◆ **EXERCISE**
Exclude the pictures and reproduce the remaining data exactly as written.

◆ **DATASET CONTENT**
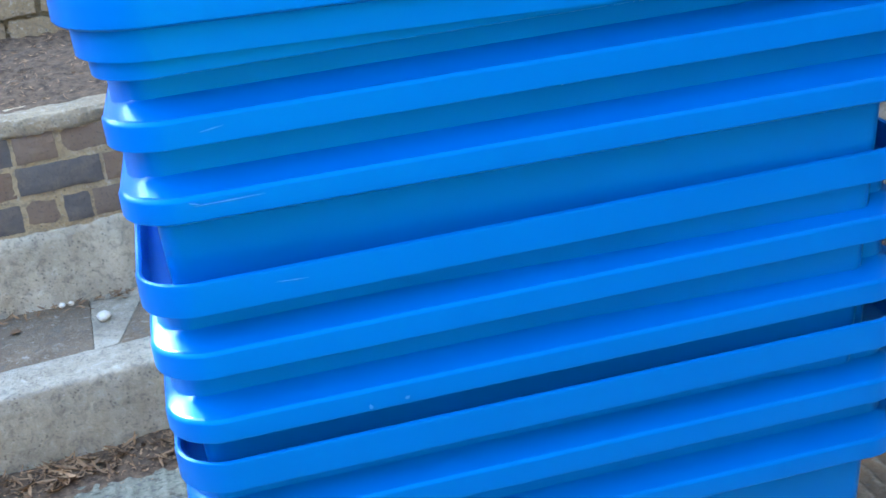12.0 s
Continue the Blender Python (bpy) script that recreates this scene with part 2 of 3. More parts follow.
M_FOOTING = plain_concrete("footing_concrete", (0.36, 0.315, 0.24), (0.60, 0.54, 0.43), 0.35)
M_OLD_MORTAR = plain_concrete("old_mortar", (0.10, 0.075, 0.04), (0.20, 0.155, 0.09), 0.3)
M_BRICK = brick_face()
M_STONE = plain_concrete("buff_block", (0.22, 0.155, 0.09), (0.36, 0.27, 0.165), 0.45)
M_SOIL = simple("soil", (0.030, 0.019, 0.013), (0.15, 0.098, 0.062), 0.95, 45, 1.0)
M_LEAF = simple("dead_leaf", (0.045, 0.024, 0.014), (0.38, 0.225, 0.12), 0.7, 40, 0.2, "island")
M_CHIP = simple("bark_chip", (0.07, 0.04, 0.028), (0.19, 0.115, 0.08), 0.8, 60, 0.4)
M_CORD = simple("green_cord", (0.006, 0.10, 0.065), (0.02, 0.22, 0.15), 0.5, 60, 0.1)
M_PAPER = simple("paper", (0.62, 0.62, 0.6), (0.8, 0.8, 0.78), 0.8, 60, 0.3)
M_PEBBLE = simple("pebble", (0.46, 0.42, 0.36), (0.66, 0.62, 0.55), 0.7, 40, 0.2)
M_STEEL = simple("axle_steel", (0.2, 0.2, 0.2), (0.35, 0.34, 0.33), 0.45, 50, 0.1)


# ---------------------------------------------------------------- mesh tools
def empty(name, m=None):
    ob = new(name)
    ob.empty_display_size = 0.05
    if m is not None:
        ob.matrix_world = m
    return ob


def mesh_of(name, bm, material, sharp=35):
    bmesh.ops.recalc_face_normals(bm, faces=bm.faces)
    for f in bm.faces:
        f.smooth = True
    for e in bm.edges:
        if len(e.link_faces) == 2 and e.calc_face_angle(0) > radians(sharp):
            e.smooth = False
    me = bpy.data.meshes.new(name)
    bm.to_mesh(me)
    bm.free()
    me.materials.append(material)
    return me


def part(name, bm, material, parent=None, label="", sharp=35):
    ob = new(name, mesh_of(name, bm, material, sharp))
    ob.parent = parent
    return tagged(ob, label)


def evened(ob):
    """Flat faces stay flat and the shading turns only over the rounded edges."""
    mod = ob.modifiers.new("even", "WEIGHTED_NORMAL")
    mod.keep_sharp = True
    return ob


def ring(x0, x1, y0, y1, radius, z, n=6):
    """A rounded rectangle at height z; one radius, or four: back right, back left, front left, front right."""
    pts = []
    four = radius if isinstance(radius, tuple) else (radius,) * 4
    for (x, sx, y, sy, a), r in zip(((x1, -1, y1, -1, 0), (x0, 1, y1, -1, 90), (x0, 1, y0, 1, 180), (x1, -1, y0, 1, 270)), four):
        cx, cy = x + sx * r, y + sy * r
        pts += [(cx + r * math.cos(radians(a + 90 * i / n)), cy + r * math.sin(radians(a + 90 * i / n)), z) for i in range(n + 1)]
    return pts


def loft(bm, rings, bottom=False, top=False):
    rows = [[bm.verts.new(p) for p in one] for one in rings]
    n = len(rows[0])
    for a, b in zip(rows, rows[1:]):
        for i in range(n):
            bm.faces.new((a[i], a[(i + 1) % n], b[(i + 1) % n], b[i]))
    if bottom:
        bm.faces.new(rows[0][::-1])
    if top:
        bm.faces.new(rows[-1])
    return rows


def box(bm, x0, x1, y0, y1, z0, z1, bevel=0.0, rough=0.0, m=None):
    """A block with bevelled, slightly uneven edges."""
    got = bmesh.ops.create_cube(bm, size=1.0, matrix=Matrix.Translation(((x0 + x1) / 2, (y0 + y1) / 2, (z0 + z1) / 2)) @ Matrix.Diagonal((x1 - x0, y1 - y0, z1 - z0, 1)))
    vs = got["verts"]
    if bevel:
        es = list({e for v in vs for e in v.link_edges})
        made = bmesh.ops.bevel(bm, geom=es, offset=bevel, segments=2, profile=0.6, affect="EDGES")
        vs = list({v for f in made["faces"] for v in f.verts} | {v for v in vs if v.is_valid})
    for v in vs:
        if rough:
            v.co += Vector([random.uniform(-rough, rough) for _ in range(3)])
    if m is not None:
        bmesh.ops.transform(bm, matrix=m, verts=vs)
    return vs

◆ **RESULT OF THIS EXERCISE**
12.0 s
Continue the Blender Python (bpy) script that recreates this scene with part 2 of 3. More parts follow.
M_FOOTING = plain_concrete("footing_concrete", (0.36, 0.315, 0.24), (0.60, 0.54, 0.43), 0.35)
M_OLD_MORTAR = plain_concrete("old_mortar", (0.10, 0.075, 0.04), (0.20, 0.155, 0.09), 0.3)
M_BRICK = brick_face()
M_STONE = plain_concrete("buff_block", (0.22, 0.155, 0.09), (0.36, 0.27, 0.165), 0.45)
M_SOIL = simple("soil", (0.030, 0.019, 0.013), (0.15, 0.098, 0.062), 0.95, 45, 1.0)
M_LEAF = simple("dead_leaf", (0.045, 0.024, 0.014), (0.38, 0.225, 0.12), 0.7, 40, 0.2, "island")
M_CHIP = simple("bark_chip", (0.07, 0.04, 0.028), (0.19, 0.115, 0.08), 0.8, 60, 0.4)
M_CORD = simple("green_cord", (0.006, 0.10, 0.065), (0.02, 0.22, 0.15), 0.5, 60, 0.1)
M_PAPER = simple("paper", (0.62, 0.62, 0.6), (0.8, 0.8, 0.78), 0.8, 60, 0.3)
M_PEBBLE = simple("pebble", (0.46, 0.42, 0.36), (0.66, 0.62, 0.55), 0.7, 40, 0.2)
M_STEEL = simple("axle_steel", (0.2, 0.2, 0.2), (0.35, 0.34, 0.33), 0.45, 50, 0.1)


# ---------------------------------------------------------------- mesh tools
def empty(name, m=None):
    ob = new(name)
    ob.empty_display_size = 0.05
    if m is not None:
        ob.matrix_world = m
    return ob


def mesh_of(name, bm, material, sharp=35):
    bmesh.ops.recalc_face_normals(bm, faces=bm.faces)
    for f in bm.faces:
        f.smooth = True
    for e in bm.edges:
        if len(e.link_faces) == 2 and e.calc_face_angle(0) > radians(sharp):
            e.smooth = False
    me = bpy.data.meshes.new(name)
    bm.to_mesh(me)
    bm.free()
    me.materials.append(material)
    return me


def part(name, bm, material, parent=None, label="", sharp=35):
    ob = new(name, mesh_of(name, bm, material, sharp))
    ob.parent = parent
    return tagged(ob, label)


def evened(ob):
    """Flat faces stay flat and the shading turns only over the rounded edges."""
    mod = ob.modifiers.new("even", "WEIGHTED_NORMAL")
    mod.keep_sharp = True
    return ob


def ring(x0, x1, y0, y1, radius, z, n=6):
    """A rounded rectangle at height z; one radius, or four: back right, back left, front left, front right."""
    pts = []
    four = radius if isinstance(radius, tuple) else (radius,) * 4
    for (x, sx, y, sy, a), r in zip(((x1, -1, y1, -1, 0), (x0, 1, y1, -1, 90), (x0, 1, y0, 1, 180), (x1, -1, y0, 1, 270)), four):
        cx, cy = x + sx * r, y + sy * r
        pts += [(cx + r * math.cos(radians(a + 90 * i / n)), cy + r * math.sin(radians(a + 90 * i / n)), z) for i in range(n + 1)]
    return pts


def loft(bm, rings, bottom=False, top=False):
    rows = [[bm.verts.new(p) for p in one] for one in rings]
    n = len(rows[0])
    for a, b in zip(rows, rows[1:]):
        for i in range(n):
            bm.faces.new((a[i], a[(i + 1) % n], b[(i + 1) % n], b[i]))
    if bottom:
        bm.faces.new(rows[0][::-1])
    if top:
        bm.faces.new(rows[-1])
    return rows


def box(bm, x0, x1, y0, y1, z0, z1, bevel=0.0, rough=0.0, m=None):
    """A block with bevelled, slightly uneven edges."""
    got = bmesh.ops.create_cube(bm, size=1.0, matrix=Matrix.Translation(((x0 + x1) / 2, (y0 + y1) / 2, (z0 + z1) / 2)) @ Matrix.Diagonal((x1 - x0, y1 - y0, z1 - z0, 1)))
    vs = got["verts"]
    if bevel:
        es = list({e for v in vs for e in v.link_edges})
        made = bmesh.ops.bevel(bm, geom=es, offset=bevel, segments=2, profile=0.6, affect="EDGES")
        vs = list({v for f in made["faces"] for v in f.verts} | {v for v in vs if v.is_valid})
    for v in vs:
        if rough:
            v.co += Vector([random.uniform(-rough, rough) for _ in range(3)])
    if m is not None:
        bmesh.ops.transform(bm, matrix=m, verts=vs)
    return vs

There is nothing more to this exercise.